Blacker: That first nine-panel grid of Izzy in front of the mirror, getting ready for her day, was the very first image I thought of for this book, about four years ago, and it’s the one from which everything else sprung. There was something about seeing this woman in a private, intimate moment and knowing that she was doing this for someone else (her husband). For this character, putting on make-up, doing her hair, making herself “beautiful,” is all for him. I didn’t know why she was doing it, and it occurred to me that maybe she didn’t either. So, that kind of became the basis of the book. A suburban housewife who doesn’t know herself, doesn’t question her reality, who possesses this secret, even from herself.

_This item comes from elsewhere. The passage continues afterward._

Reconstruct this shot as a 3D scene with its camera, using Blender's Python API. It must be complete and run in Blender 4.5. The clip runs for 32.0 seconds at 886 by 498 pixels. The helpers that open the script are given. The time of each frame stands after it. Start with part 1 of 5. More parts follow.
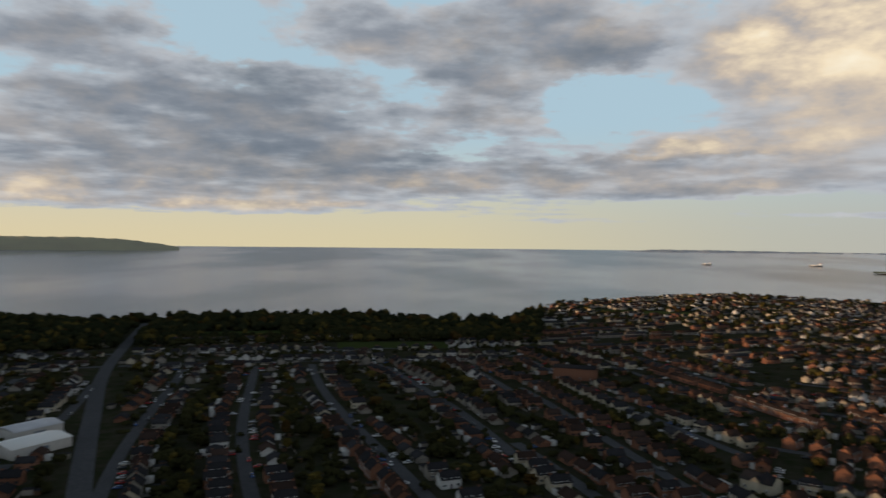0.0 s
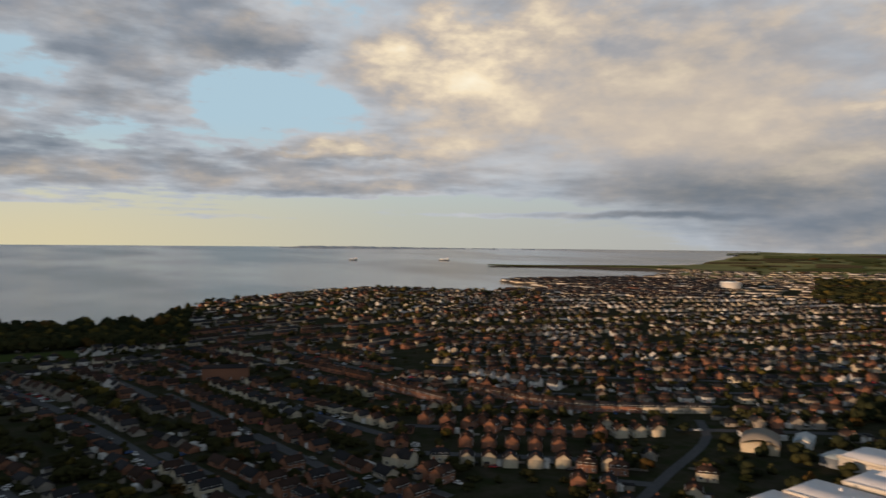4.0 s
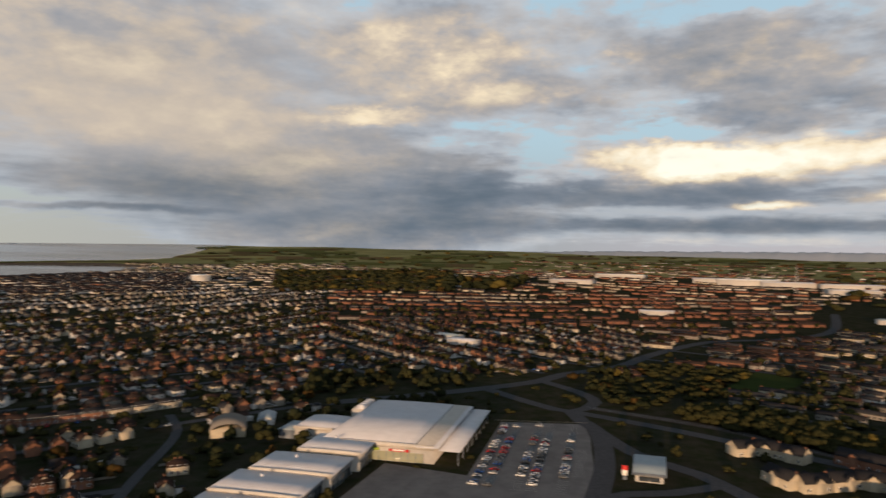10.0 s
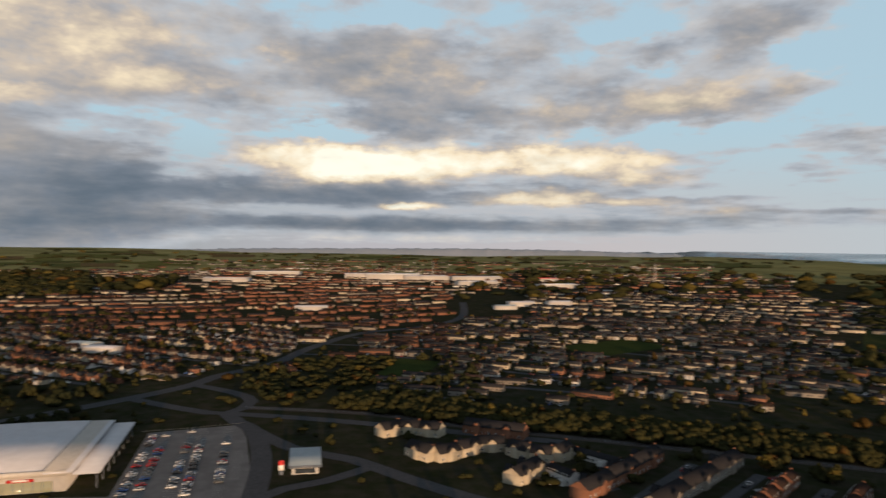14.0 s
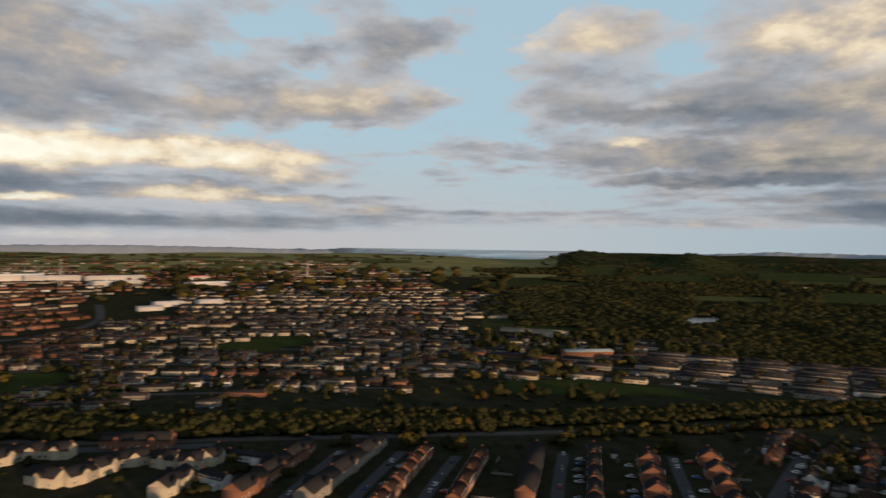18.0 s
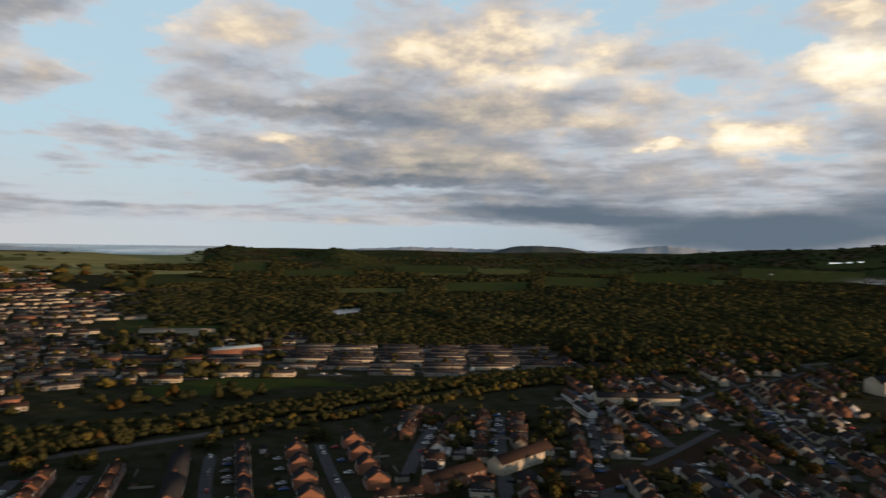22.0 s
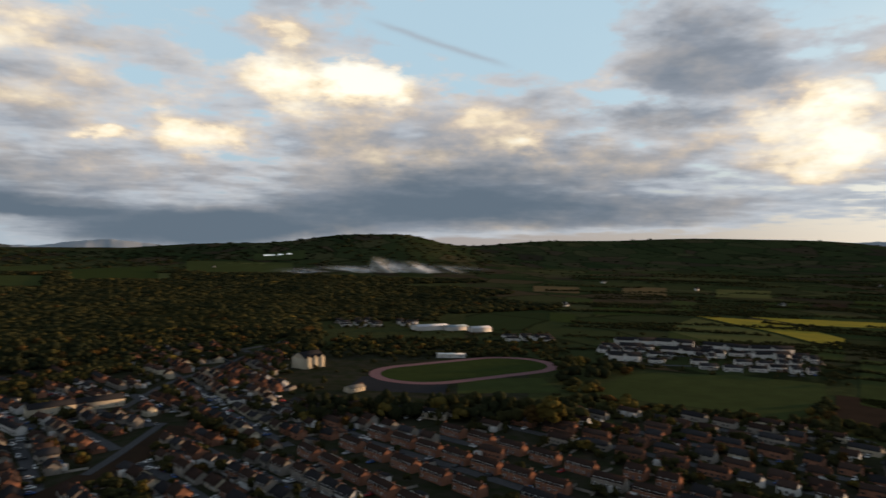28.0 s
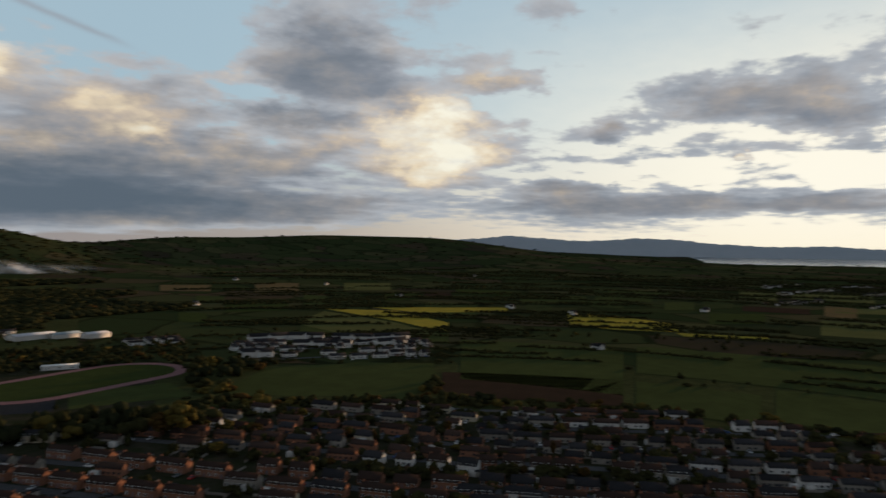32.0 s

I knew I would repeat that motif throughout the first arc and beyond. Mirrors are, of course, a loaded metaphor. Do you remember the ad campaign for Poltergeist II? Probably you don’t, because who would? But basically, it had a narrator saying “Some people are afraid of heights. Other people have a thing about mirrors…” and etc. I was a kid when that came out, and I remember asking my mom why people would be afraid of mirrors. She responded, in THE MOST TERRIFYING POSSIBLE RESPONSE, that people are afraid they’d look into the mirror and see someone who wasn’t them looking back. This fucked me up to this day! (Emanuela Lupacchino did a terrific take on this idea for the cover of Hex Wives #2).
So, without unpacking the entire metaphor of mirrors, I like how they function as an object of horror, a literalization of “knowing one’s self,” and as a tie to witch tropes (“Mirror, mirror on the wall,” and all of that). It was fun taking apart and re-assembling so many witch tropes—broomsticks are another one we tackle—in ways I haven’t necessarily seen in witch media.